UPDATE: Reader Chris Greer sends this more negative take.

RECIPEBLOGGING gets a writeup in The Tennessean. Including: “Cathy Seipp’s Best Easy Chocolate Birthday Cake Ever!”

UNIVERSITY OF COLORADO PRESIDENT BETSY HOFFMAN HAS RESIGNED: A lot of readers think that the Ward Churchill angle has been downplayed, but I really don’t think it had much to do with her resignation — the football scandal is bigger, has been fermenting longer, and much more directly implicated the University Administration. Churchill certainly didn’t help, and it’s possible that he was the straw that broke the camel’s back, but I really think that the football scandal was the main mover here.

BOING-BOING VERSUS NORTH KOREA: My money’s on Boing-Boing.

HEH: Article here. Comments here.

UPDATE: Michael Totten observes:

Sorry, I don’t mean to gloat, and I shouldn’t. It’s still possible that the whole thing will blow up in our faces and I’ll be the one who has to eat crow. I don’t think it will turn out that way, but I don’t know that it won’t. Nobody does.
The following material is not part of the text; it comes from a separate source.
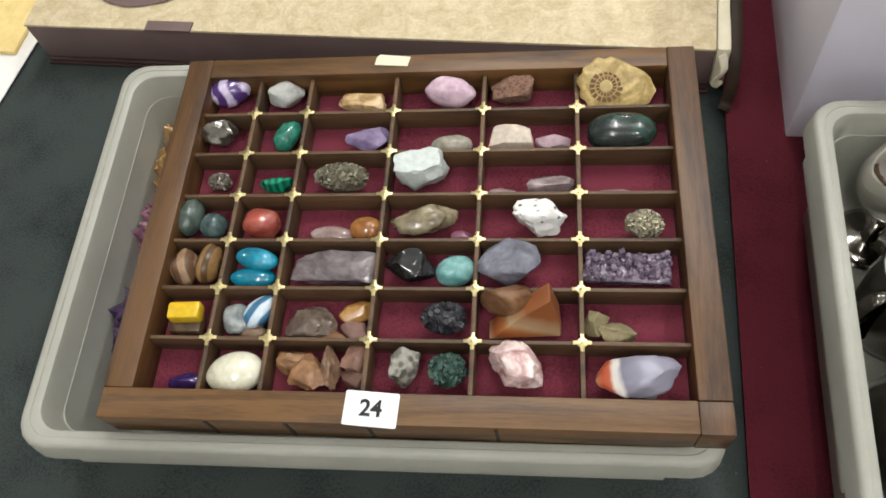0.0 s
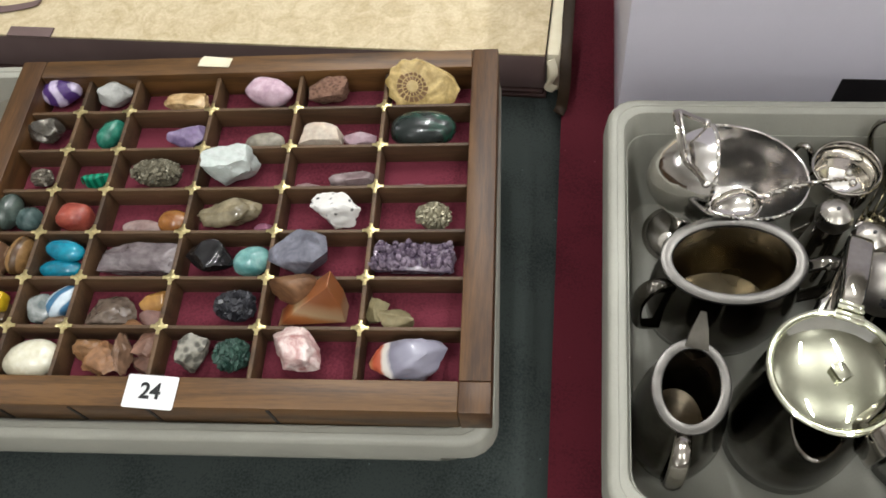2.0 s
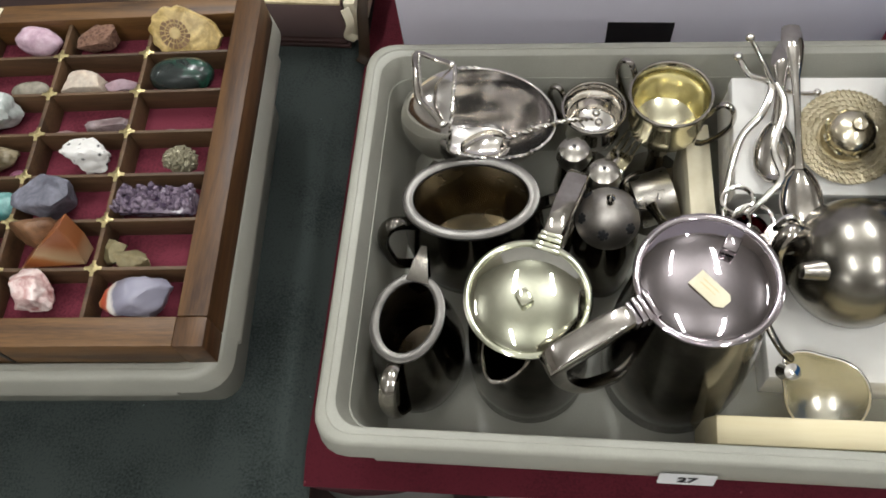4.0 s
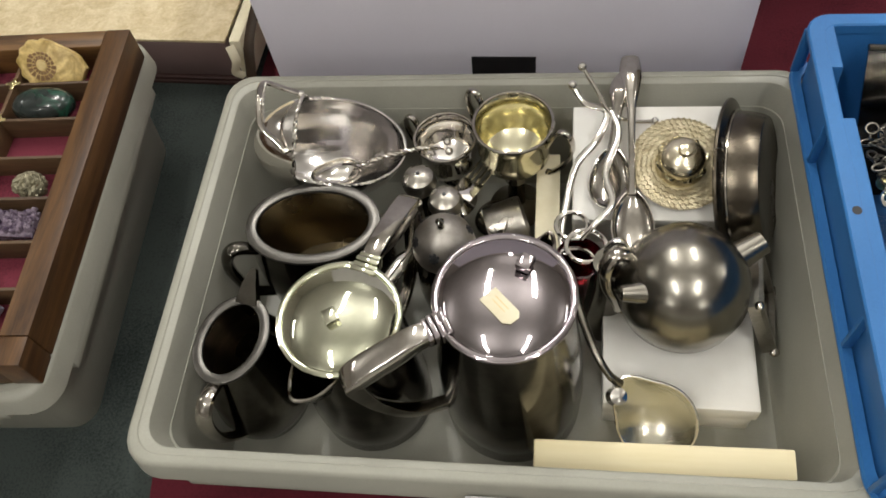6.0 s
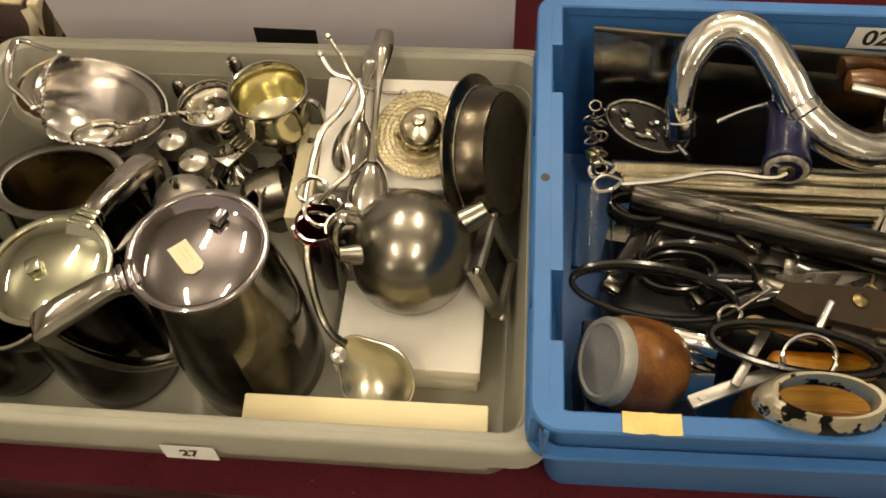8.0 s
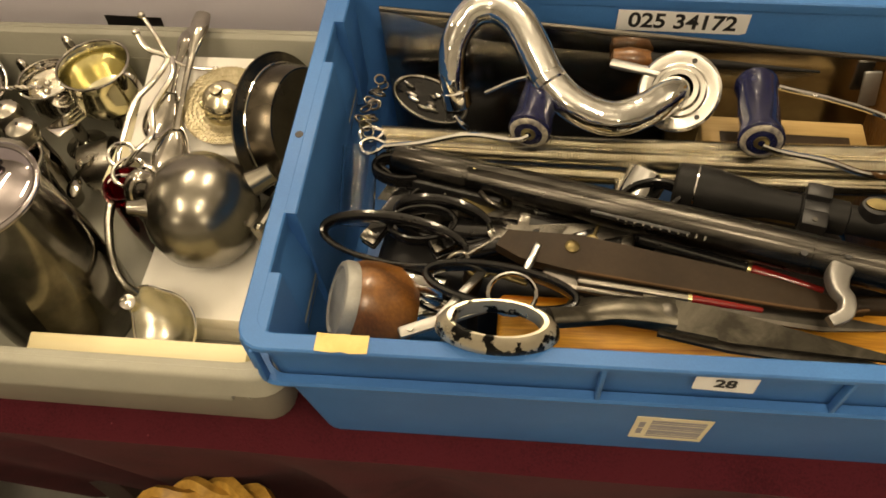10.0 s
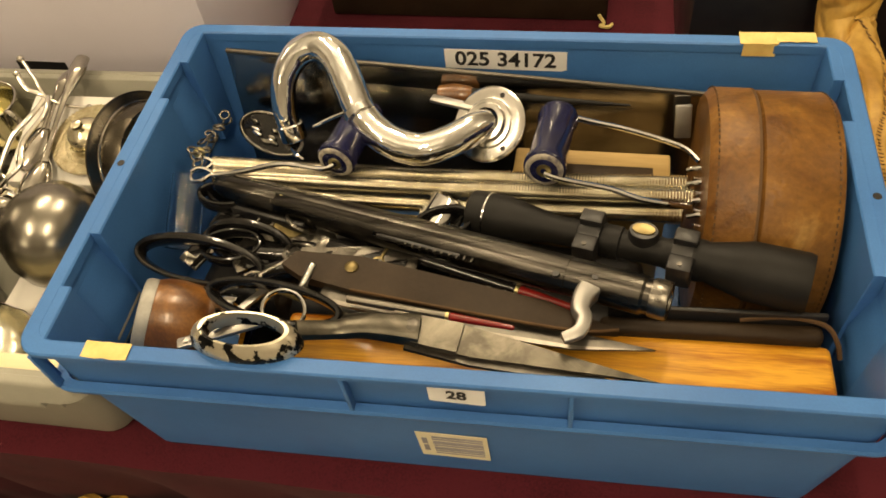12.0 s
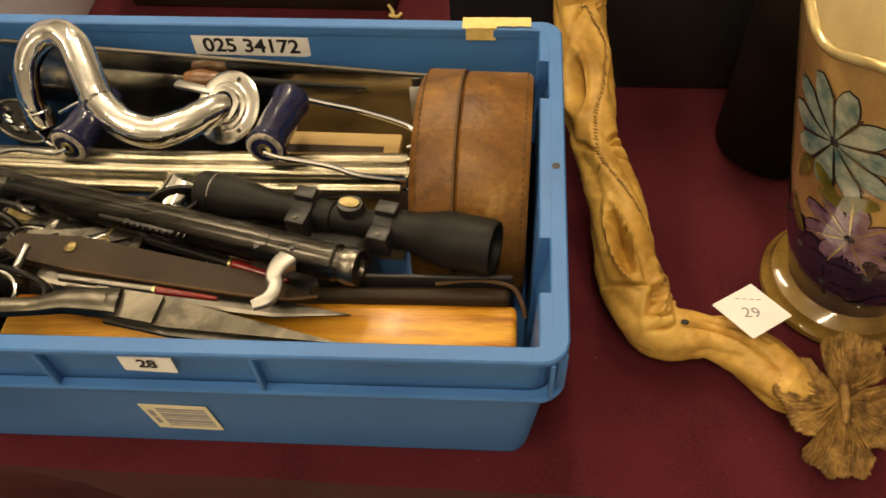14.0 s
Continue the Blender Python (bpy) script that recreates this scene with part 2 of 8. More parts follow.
def cloth(name, c1, c2, rough=0.95, weave=480.0, fleck=None):
    """Felted cloth: broad mottling, woven relief and pale flecks of lint."""
    m, n, l, p = nodes_of(name)
    co = n.new("ShaderNodeTexCoord")
    big, fine, dots = n.new("ShaderNodeTexNoise"), n.new("ShaderNodeTexNoise"), n.new("ShaderNodeTexVoronoi")
    big.inputs["Scale"].default_value, big.inputs["Detail"].default_value = 14.0, 8.0
    fine.inputs["Scale"].default_value, fine.inputs["Detail"].default_value = weave, 3.0
    dots.inputs["Scale"].default_value = 34.0
    for t in (big, fine, dots):
        l.new(co.outputs["Object"], t.inputs["Vector"])
    add = n.new("ShaderNodeMath")
    add.operation = "MULTIPLY_ADD"
    add.inputs[1].default_value = 0.9
    l.new(fine.outputs["Fac"], add.inputs[0])
    l.new(big.outputs["Fac"], add.inputs[2])
    ramp = n.new("ShaderNodeValToRGB")
    e = ramp.color_ramp.elements
    e[0].position, e[1].position = 0.62, 1.0
    e[0].color, e[1].color = (*c1, 1), (*c2, 1)
    l.new(add.outputs[0], ramp.inputs["Fac"])
    cut = n.new("ShaderNodeMath")
    cut.operation = "LESS_THAN"
    cut.inputs[1].default_value = 0.028
    l.new(dots.outputs["Distance"], cut.inputs[0])
    mix = n.new("ShaderNodeMix")
    mix.data_type = "RGBA"
    mix.inputs["B"].default_value = (*(fleck or tuple(min(1, v * 3 + 0.08) for v in c2)), 1)
    mul = n.new("ShaderNodeMath")
    mul.operation = "MULTIPLY"
    mul.inputs[1].default_value = 0.4
    l.new(cut.outputs[0], mul.inputs[0])
    l.new(mul.outputs[0], mix.inputs["Factor"])
    l.new(ramp.outputs["Color"], mix.inputs["A"])
    l.new(mix.outputs["Result"], p.inputs["Base Color"])
    b = n.new("ShaderNodeBump")
    b.inputs["Strength"].default_value, b.inputs["Distance"].default_value = 0.5, 0.0008
    l.new(fine.outputs["Fac"], b.inputs["Height"])
    l.new(b.outputs["Normal"], p.inputs["Normal"])
    p.inputs["Roughness"].default_value, p.inputs["Specular IOR Level"].default_value = rough, 0.15
    p.inputs["Sheen Weight"].default_value = 0.02
    return m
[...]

What I find interesting here is that this shows the foresight of historians like Victor Davis Hanson. He has long argued that we should stop worrying about anti-American and anti-war jackassery and just win the damn war. If things work out in Iraq and the Middle East, he’s been saying, opposition to the U.S. and the war will largely evaporate. I have had my doubts about that since the opposition is often so reactionary and toxic. But this definitely belongs in his evidence column.

Indeed.

UPDATE: Scott Burgess says that, despite the cover, the Independent is ducking the main question.